On the other hand, a tumble blow the immediate support level of 25,200 can bring back selling pressure and pull the Bank Nifty down to 25,000 or even to 24,700 levels. Key supports below 24,700 are pegged at 24,500 and 24,300.

Sensex (33,314.5)

The short-term uptrend that commenced from the September low of 31,081 came to a halt last week as the index slumped 371 points or 1.1 per cent. The index tested resistance at around 33,700 last Tuesday and fell sharply, forming a bearish engulfing candlestick pattern which implies near-term trend reversal. Thereafter, the index extended its fall and currently tests support at 33,300.

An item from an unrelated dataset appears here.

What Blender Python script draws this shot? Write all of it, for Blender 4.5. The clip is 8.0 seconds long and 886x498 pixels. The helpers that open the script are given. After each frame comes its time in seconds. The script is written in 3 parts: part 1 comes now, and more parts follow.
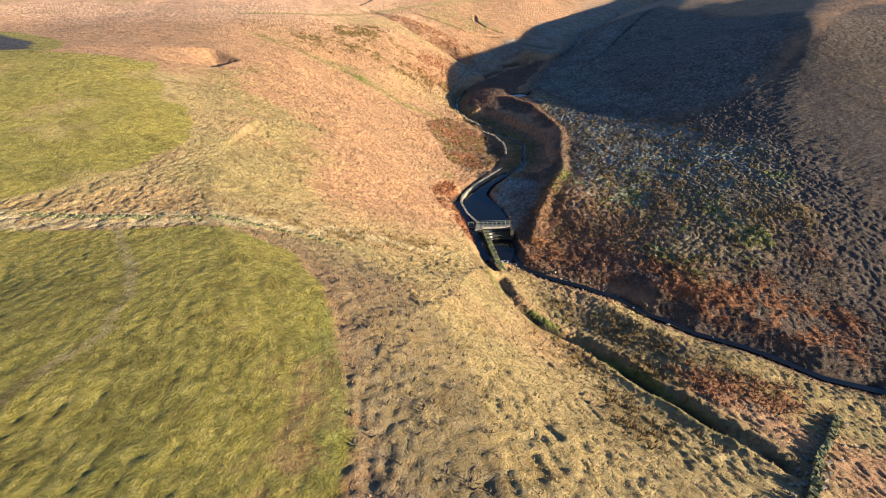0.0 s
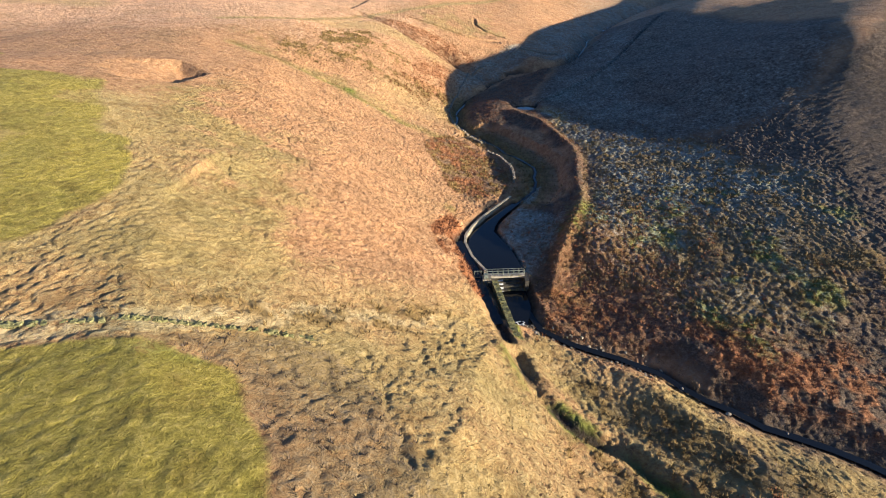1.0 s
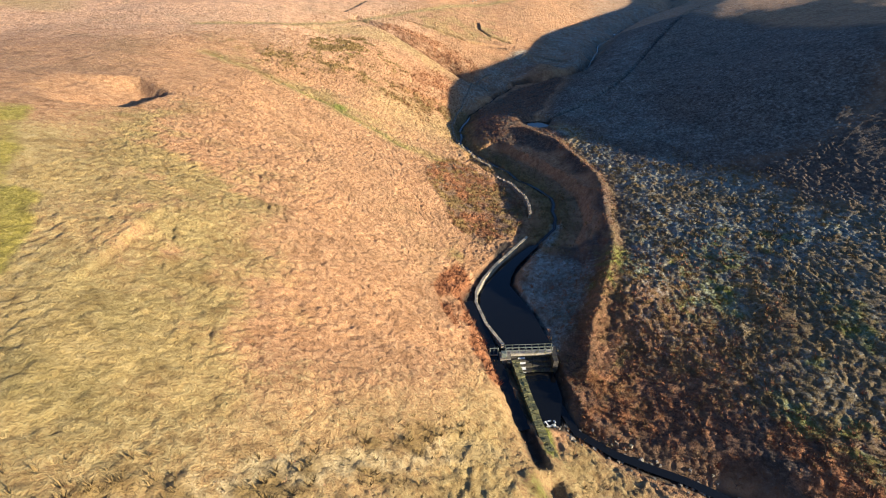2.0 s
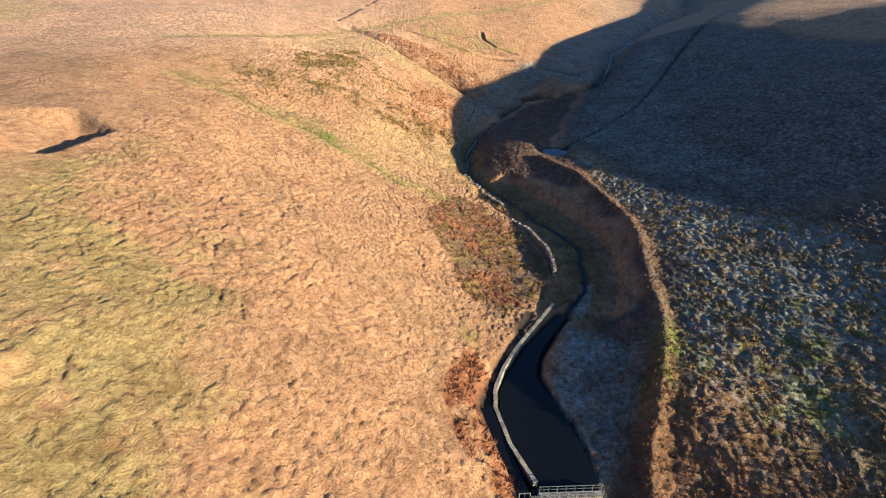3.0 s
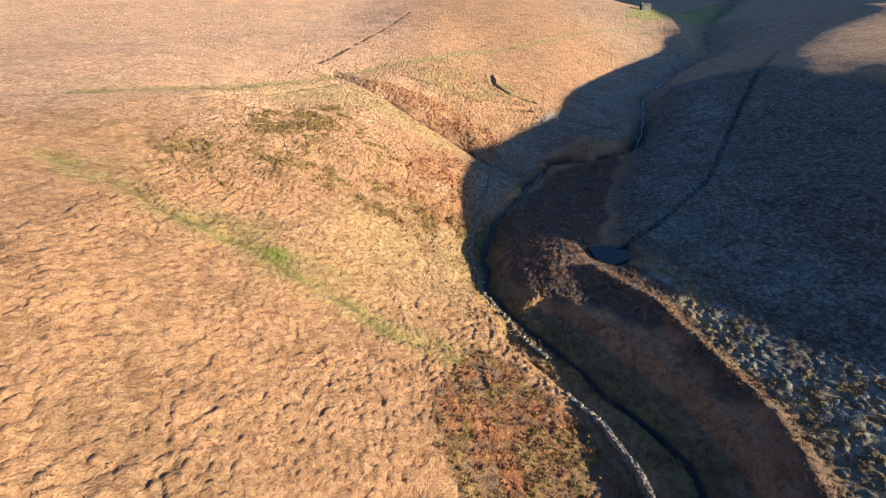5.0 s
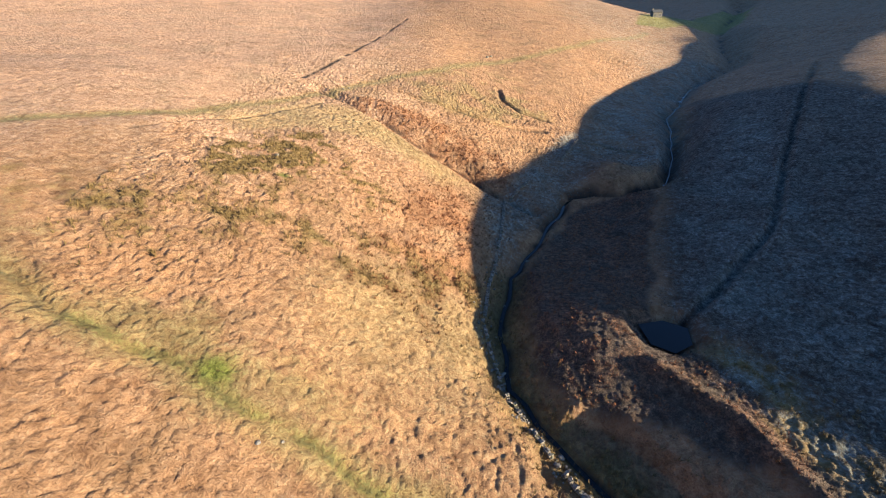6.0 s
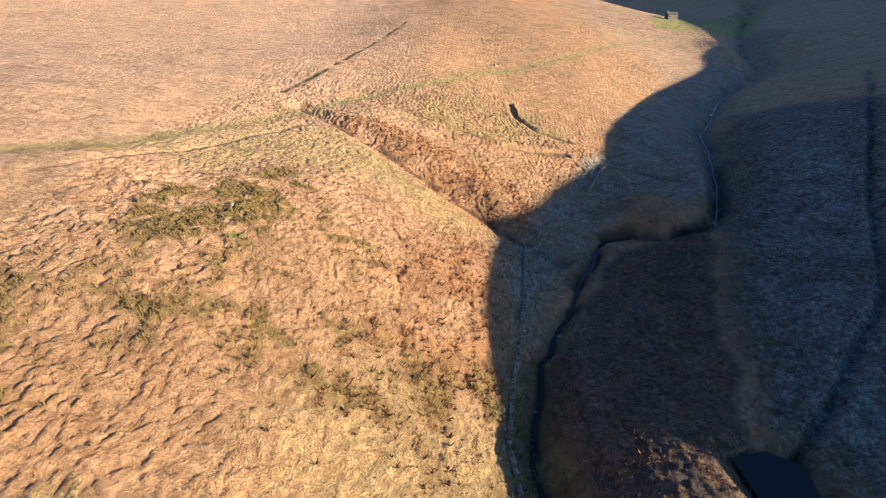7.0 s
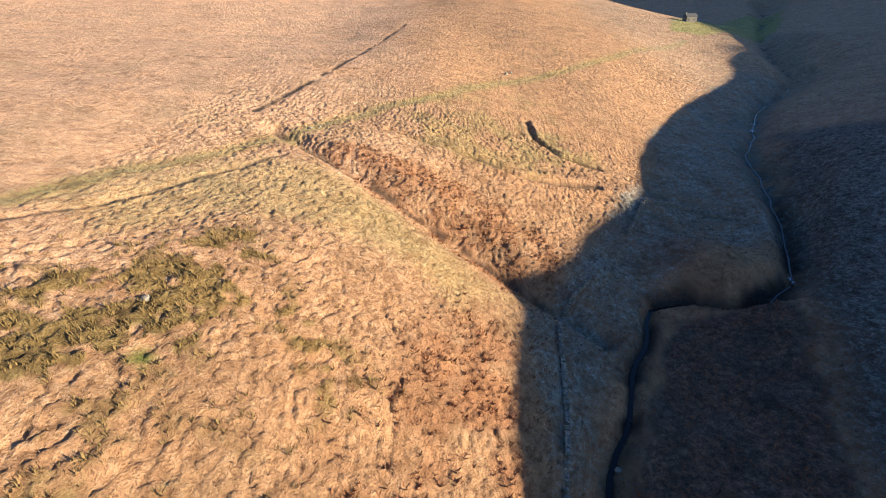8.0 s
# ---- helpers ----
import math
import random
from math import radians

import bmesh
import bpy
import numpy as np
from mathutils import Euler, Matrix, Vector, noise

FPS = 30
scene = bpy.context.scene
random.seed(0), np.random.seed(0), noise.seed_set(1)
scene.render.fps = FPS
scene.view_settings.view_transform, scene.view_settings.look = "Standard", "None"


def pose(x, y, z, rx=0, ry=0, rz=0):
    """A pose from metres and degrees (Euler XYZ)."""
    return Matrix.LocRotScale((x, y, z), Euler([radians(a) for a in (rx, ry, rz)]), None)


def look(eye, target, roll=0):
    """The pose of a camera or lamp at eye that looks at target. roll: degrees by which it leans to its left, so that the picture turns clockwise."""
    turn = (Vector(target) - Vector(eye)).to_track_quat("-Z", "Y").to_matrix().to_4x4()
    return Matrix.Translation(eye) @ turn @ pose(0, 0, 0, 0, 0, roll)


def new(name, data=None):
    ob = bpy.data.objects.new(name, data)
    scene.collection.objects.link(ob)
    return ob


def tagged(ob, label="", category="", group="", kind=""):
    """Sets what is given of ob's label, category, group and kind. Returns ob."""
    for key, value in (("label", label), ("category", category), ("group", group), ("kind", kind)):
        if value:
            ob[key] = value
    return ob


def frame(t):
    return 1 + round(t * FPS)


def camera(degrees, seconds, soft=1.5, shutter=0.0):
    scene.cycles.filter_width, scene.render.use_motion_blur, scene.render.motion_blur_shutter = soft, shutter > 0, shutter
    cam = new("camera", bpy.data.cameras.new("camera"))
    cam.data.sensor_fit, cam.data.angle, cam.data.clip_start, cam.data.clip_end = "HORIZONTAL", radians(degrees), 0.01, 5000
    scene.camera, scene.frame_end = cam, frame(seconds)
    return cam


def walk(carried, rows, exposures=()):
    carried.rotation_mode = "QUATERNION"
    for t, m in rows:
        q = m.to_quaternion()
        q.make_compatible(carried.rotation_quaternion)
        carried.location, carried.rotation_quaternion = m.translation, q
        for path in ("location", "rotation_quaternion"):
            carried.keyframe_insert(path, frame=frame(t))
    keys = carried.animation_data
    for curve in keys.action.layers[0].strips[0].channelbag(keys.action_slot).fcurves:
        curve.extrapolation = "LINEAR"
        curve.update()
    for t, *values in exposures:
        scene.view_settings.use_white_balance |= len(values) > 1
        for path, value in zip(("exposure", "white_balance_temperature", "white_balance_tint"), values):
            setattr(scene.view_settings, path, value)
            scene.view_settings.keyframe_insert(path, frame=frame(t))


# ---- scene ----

A further fall below the base level can strengthen the bearish momentum and also bring in further profit-booking, which could drag the index down to 33,000 and 32,700 levels in the short term. The short-term uptrend will be under threat only if the index plunges below the key support level of 32,400. The index can then decline to 32,000 and 31,700 in the short to medium term.

Conversely, if the index reverses higher from either 33,000 or 32,700 levels, then it can test resistance at 33,700. A conclusive upward breakthrough of 33,700 can reinforce the short-term uptrend and take the index higher to 34,000 and then to 34,500 in the medium term.

Global cues

In the previous week, the Dow Jones Industrial Average snapped its eight-week rally and fell by 116 points or 0.5 per cent to close at 23,422.2. The daily indicators and oscillators are displaying negative divergence, implying trend reversal. Continuation of the fall can lead to trend reversal and the index can decline to test the key medium-term support level of 23,000 levels with a pause at 23,300 levels.

A strong breach of the immediate resistance at 23,500 can take the index higher to 23,600 once again. A further break of 23,600 can strengthen the medium-term uptrend and push the index higher to 23,700 and 23,800 levels.

The Nikkei 225 is experiencing selling pressure at higher levels. The index tested a barrier at 23,000 and started to decline last week to close at 22,681. A fall below 22,500 can drag the index down to 22,000. Key resistances to note are 23,000 and 23,400.